Your instructions
Your output is the lines from the first one to the one containing "return Matrix.Translation(eye) @", repeated exactly, with images left out.

_ _ _ _

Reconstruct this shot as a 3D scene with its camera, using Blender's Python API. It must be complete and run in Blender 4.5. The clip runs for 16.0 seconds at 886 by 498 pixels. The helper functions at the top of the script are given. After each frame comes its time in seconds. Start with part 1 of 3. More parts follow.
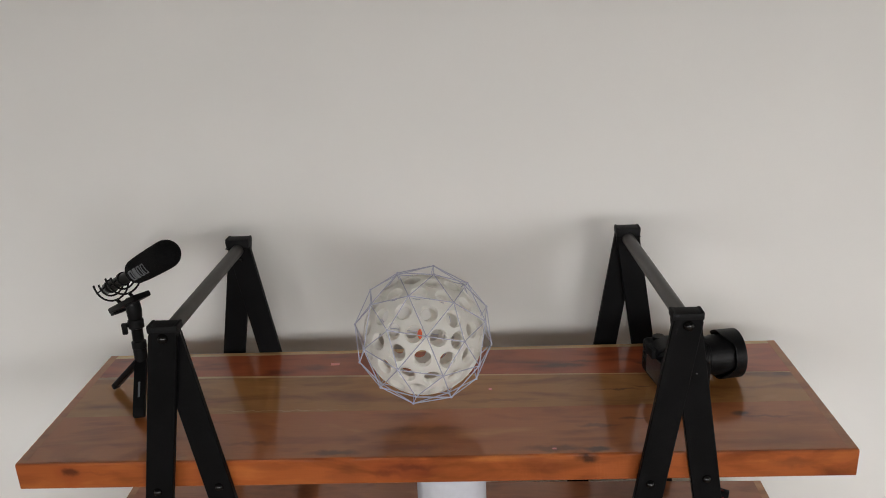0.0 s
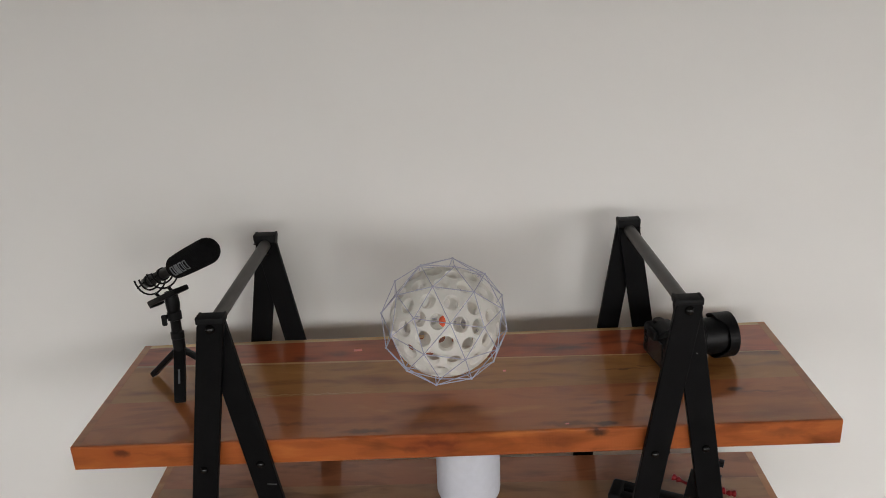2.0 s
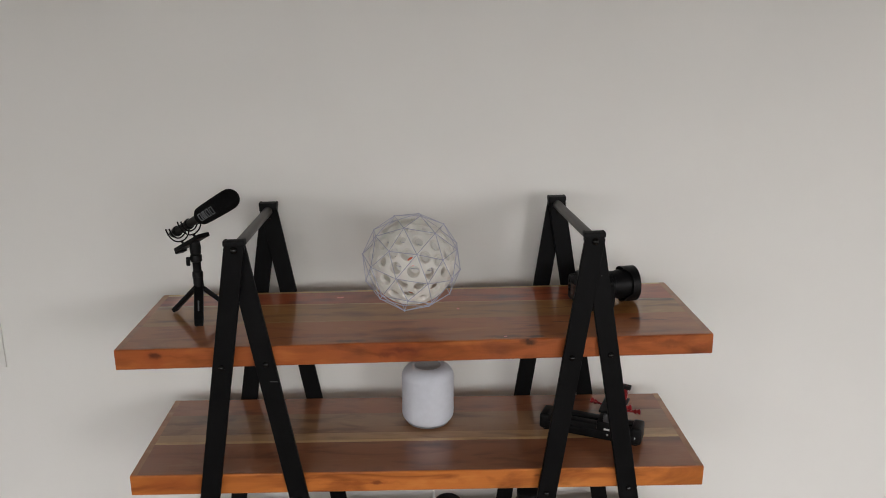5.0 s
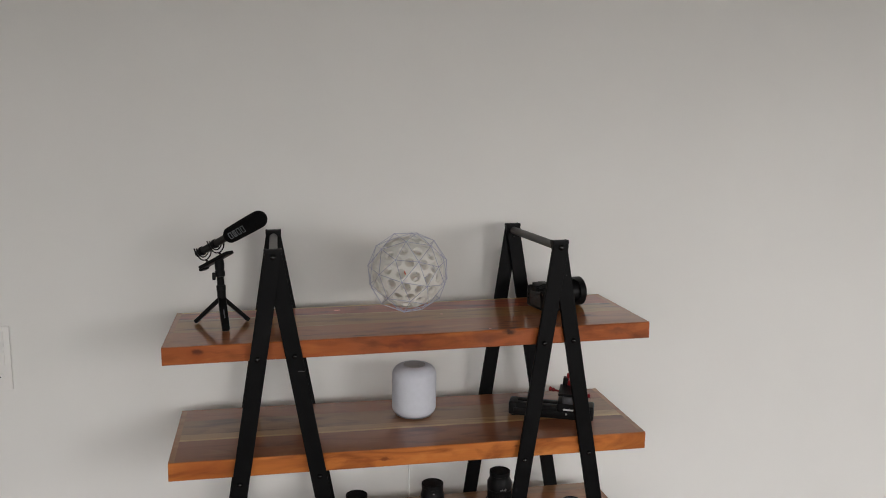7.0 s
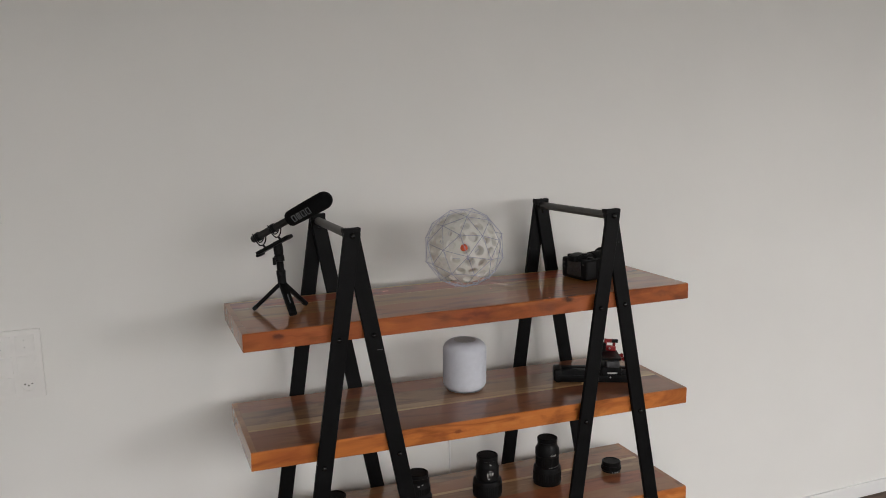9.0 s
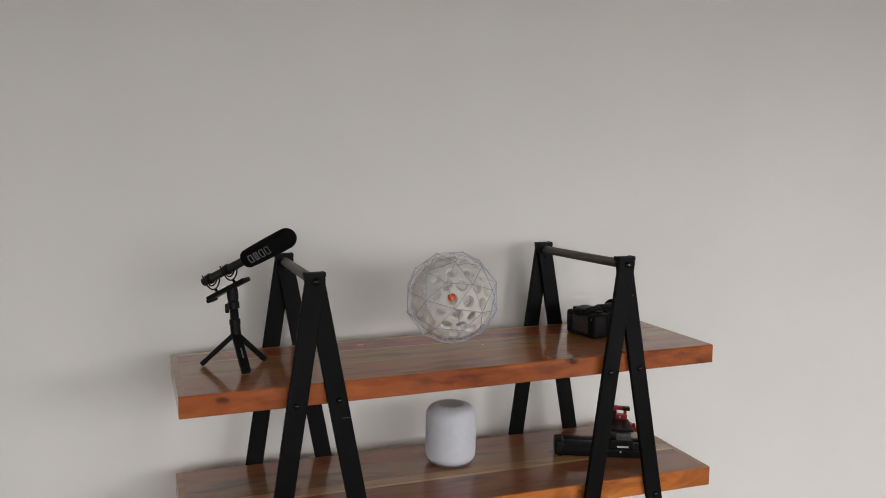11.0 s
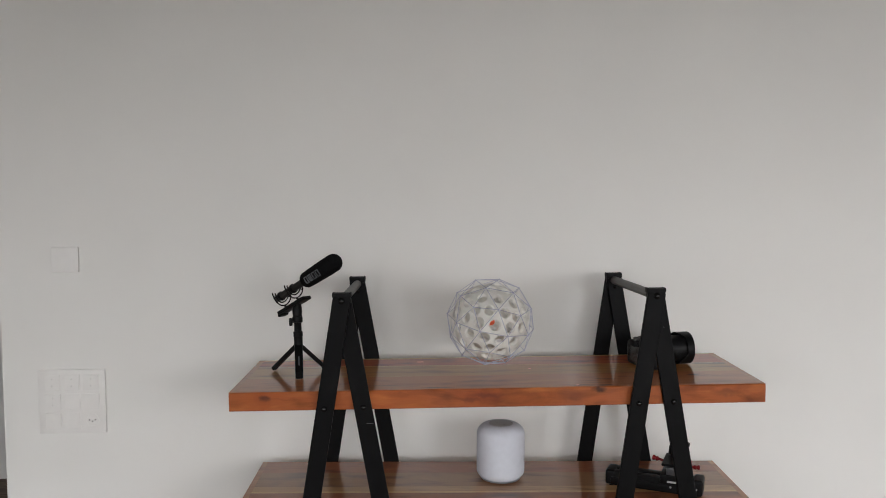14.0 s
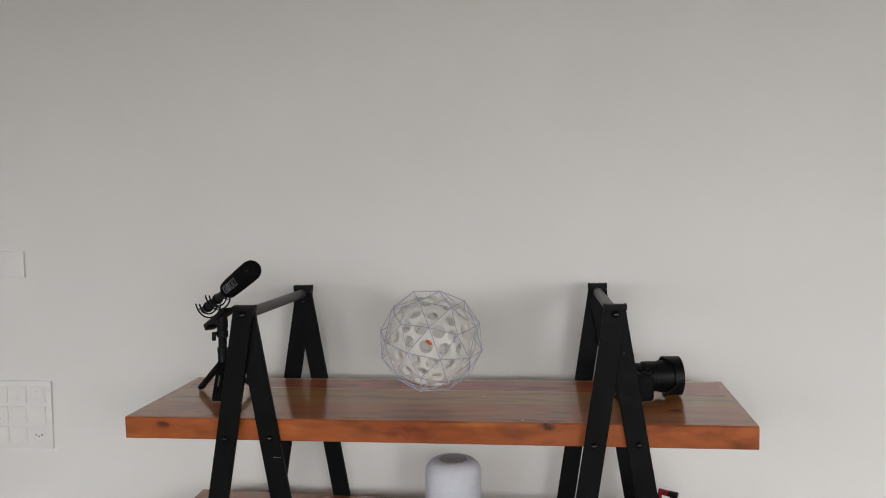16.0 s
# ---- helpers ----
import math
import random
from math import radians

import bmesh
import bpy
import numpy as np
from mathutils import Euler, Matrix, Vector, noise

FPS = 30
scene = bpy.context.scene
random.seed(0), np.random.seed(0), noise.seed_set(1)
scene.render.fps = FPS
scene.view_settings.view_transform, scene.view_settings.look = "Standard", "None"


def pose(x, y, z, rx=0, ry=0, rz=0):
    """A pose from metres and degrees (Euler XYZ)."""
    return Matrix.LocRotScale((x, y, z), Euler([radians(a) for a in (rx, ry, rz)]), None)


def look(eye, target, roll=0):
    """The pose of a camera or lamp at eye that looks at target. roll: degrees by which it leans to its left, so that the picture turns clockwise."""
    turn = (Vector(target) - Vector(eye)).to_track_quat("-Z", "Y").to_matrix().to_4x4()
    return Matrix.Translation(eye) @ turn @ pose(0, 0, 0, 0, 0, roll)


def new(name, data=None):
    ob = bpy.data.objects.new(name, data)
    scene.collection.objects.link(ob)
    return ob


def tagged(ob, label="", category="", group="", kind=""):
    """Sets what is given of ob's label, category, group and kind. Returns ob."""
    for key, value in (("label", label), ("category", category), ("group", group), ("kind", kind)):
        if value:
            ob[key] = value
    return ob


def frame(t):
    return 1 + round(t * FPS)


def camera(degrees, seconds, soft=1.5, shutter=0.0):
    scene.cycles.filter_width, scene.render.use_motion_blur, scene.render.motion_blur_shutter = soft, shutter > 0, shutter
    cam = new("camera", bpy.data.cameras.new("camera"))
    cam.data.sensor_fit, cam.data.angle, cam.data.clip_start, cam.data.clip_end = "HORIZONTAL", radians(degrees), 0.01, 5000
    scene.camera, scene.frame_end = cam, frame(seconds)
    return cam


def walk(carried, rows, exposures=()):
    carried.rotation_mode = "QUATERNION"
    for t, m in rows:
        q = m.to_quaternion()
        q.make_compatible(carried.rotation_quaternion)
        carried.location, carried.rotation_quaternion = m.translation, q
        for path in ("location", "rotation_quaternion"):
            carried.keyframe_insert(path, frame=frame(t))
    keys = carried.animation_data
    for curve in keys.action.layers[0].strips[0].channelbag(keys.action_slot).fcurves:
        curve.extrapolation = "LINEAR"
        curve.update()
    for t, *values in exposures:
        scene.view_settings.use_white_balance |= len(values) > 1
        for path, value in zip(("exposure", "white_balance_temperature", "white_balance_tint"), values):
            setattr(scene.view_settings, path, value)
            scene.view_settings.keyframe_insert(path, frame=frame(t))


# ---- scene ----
cam = camera(56.5, 16.0, soft=0.95)
PATH = [
    (0, (0.096, -1.713, 1.97), (0.008, 0.183, 1.341), -2.5),
    (0.5, (0.082, -1.749, 2.002), (0.006, 0.141, 1.353), -2.8),
    (1, (0.06, -1.759, 2.026), (-0.013, 0.115, 1.332), -3.8),
    (1.5, (0.037, -1.785, 2.033), (-0.035, 0.096, 1.358), -3.5),
    (2, (0.035, -1.825, 2.028), (-0.015, 0.06, 1.362), -2.9),
    (2.5, (0.044, -1.891, 2.024), (0.002, -0.001, 1.371), -2.9),
    (3, (0.035, -1.98, 2.013), (0.003, -0.082, 1.385), -2.9),
    (3.5, (0.043, -2.064, 2.0), (0.029, -0.159, 1.391), -2.2),
    (4, (0.05, -2.129, 1.955), (0.055, -0.21, 1.394), -1.3),
    (4.5, (0.042, -2.21, 1.922), (0.071, -0.275, 1.417), -1.0),
    (5, (0.012, -2.351, 1.891), (0.069, -0.412, 1.406), -1.0),
    (5.2, (-0.006, -2.409, 1.882), (0.066, -0.468, 1.403), -0.9),
    (7.3, (-0.496, -2.842, 1.764), (-0.034, -0.914, 1.503), -0.2),
    (7.5, (-0.553, -2.879, 1.768), (-0.062, -0.96, 1.494), -0.1),
    (8, (-0.666, -2.902, 1.768), (-0.147, -0.992, 1.486), 0.1),
    (8.5, (-0.832, -2.807, 1.743), (-0.236, -0.917, 1.472), -0.7),
    (9, (-0.966, -2.674, 1.71), (-0.254, -0.826, 1.434), -1.9),
    (9.5, (-0.988, -2.507, 1.702), (-0.21, -0.685, 1.428), -1.2),
    (10, (-0.95, -2.377, 1.728), (-0.136, -0.566, 1.495), -1.3),
    (10.2, (-0.917, -2.364, 1.72), (-0.118, -0.542, 1.513), -1.6),
    (12.3, (-0.544, -2.37, 1.677), (-0.129, -0.421, 1.504), 0.7),
    (12.5, (-0.505, -2.411, 1.681), (-0.158, -0.447, 1.522), 0.0),
    (13, (-0.4, -2.552, 1.676), (-0.208, -0.564, 1.565), -0.3),
    (13.5, (-0.3, -2.663, 1.686), (-0.196, -0.668, 1.589), 0.3),
    (14, (-0.176, -2.66, 1.685), (-0.143, -0.663, 1.584), -0.8),
    (14.5, (-0.02, -2.597, 1.69), (-0.059, -0.601, 1.571), -0.6),
    (15, (0.13, -2.53, 1.678), (-0.028, -0.54, 1.545), 0.1),
    (15.5, (0.213, -2.441, 1.679), (0.009, -0.456, 1.541), -0.9),
    (16, (0.288, -2.295, 1.673), (0.018, -0.315, 1.579), -1.1),
]
walk(cam, [(t, look(eye, target, roll)) for t, eye, target, roll in PATH],
     exposures=[(0, -0.97, 6510, 10), (3.5, -1.09, 6510, 10), (5, -1.17, 6510, 10), (7.5, -1.28, 6490, 10), (9.5, -1.27, 6510, 10), (12.5, -1.10, 6420, 10), (13.5, -1.09, 6330, 10), (16, -1.05, 6360, 10)])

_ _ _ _

Solution to this task
Reconstruct this shot as a 3D scene with its camera, using Blender's Python API. It must be complete and run in Blender 4.5. The clip runs for 16.0 seconds at 886 by 498 pixels. The helper functions at the top of the script are given. After each frame comes its time in seconds. Start with part 1 of 3. More parts follow.
0.0 s
2.0 s
5.0 s
7.0 s
9.0 s
11.0 s
14.0 s
16.0 s
# ---- helpers ----
import math
import random
from math import radians

import bmesh
import bpy
import numpy as np
from mathutils import Euler, Matrix, Vector, noise

FPS = 30
scene = bpy.context.scene
random.seed(0), np.random.seed(0), noise.seed_set(1)
scene.render.fps = FPS
scene.view_settings.view_transform, scene.view_settings.look = "Standard", "None"


def pose(x, y, z, rx=0, ry=0, rz=0):
    """A pose from metres and degrees (Euler XYZ)."""
    return Matrix.LocRotScale((x, y, z), Euler([radians(a) for a in (rx, ry, rz)]), None)


def look(eye, target, roll=0):
    """The pose of a camera or lamp at eye that looks at target. roll: degrees by which it leans to its left, so that the picture turns clockwise."""
    turn = (Vector(target) - Vector(eye)).to_track_quat("-Z", "Y").to_matrix().to_4x4()
    return Matrix.Translation(eye) @ turn @ pose(0, 0, 0, 0, 0, roll)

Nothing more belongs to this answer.